"Cosa mia 4", chieste pene pesanti per due legali
REGGIO CALABRIA Sono pene severe quelle invocate dal sostituto della Procura di Reggio Calabria, Roberto Di Palma, al termine della requisitoria per il processo “Cosa mia 4”, sviluppata nelle precede…

REGGIO CALABRIA Sono pene severe quelle invocate dal sostituto della Procura di Reggio Calabria, Roberto Di Palma, al termine della requisitoria per il processo “Cosa mia 4”, sviluppata nelle precedenti udienze dal pm Giovanni Musarò, da tempo trasferito a Roma. A fare rumore sono soprattutto le pene durissime chieste per i due legali oggi alla sbarra, Vincenzo Minasi e Francesco Cardone. Se per quest’ultimo, imputato per favoreggiamento personale aggravato dall’aver favorito il clan, la condanna invocata è di 5 anni e 4 mesi, è una pena da associato quella chiesta per Minasi, imputato per associazione mafiosa ed altri reati e per questo per la pubblica accusa da punire con 11 anni e 6 mesi di carcere. Medesima pena è stata chiesta per Gesuele Misale, mentre è a 13 anni e 2 mesi di carcere che per la pubblica accusa dovrebbe essere condannato Domenico Nasso. Infine, il pm Di Palma ha chiesto al Tribunale di condannare a 5 anni e 4 mesi Vincenzo Galimi, mentre è di 4 anni la pena chiesta per i figli Antonio e Giuseppe.

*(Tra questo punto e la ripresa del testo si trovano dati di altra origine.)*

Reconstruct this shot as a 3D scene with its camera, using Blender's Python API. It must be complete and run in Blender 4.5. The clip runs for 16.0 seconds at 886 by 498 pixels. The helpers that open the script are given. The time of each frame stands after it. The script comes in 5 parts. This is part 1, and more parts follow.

Figlia del fortunato filone investigativo Cosa Mia, inaugurato dall’inchiesta coordinata dal pm Di Palma che ha svelato l’ingerenza delle cosche nei cantieri della Salerno- Reggio Calabria, l’indagine Cosa mia 4 ha svelato il raffinato castello finanziario dietro cui il clan aveva tentato di mascherare il proprio patrimonio, anche grazie all’essenziale apporto dell’avvocato Vincenzo Minasi. Secondo l’accusa, era lui a mettere i patrimoni del clan al riparo dalle “attenzioni” di investigatori ed inquirenti tramite società di comodo intestate a prestanome, in Italia, ma soprattutto negli Stati Uniti e in Svizzera, svolgendo un ruolo che andava ben oltre quello di difensore. Per i pm, Minasi – già condannato in via definitiva a Milano a 3 anni 10 mesi 20 giorni per i suoi rapporti poco ortodossi con il clan Lampada era il vero «consigliori della cosca, del quale gestiva gli interessi economici e a cui forniva consulenze in materia finanziaria e intermediazione immobiliare.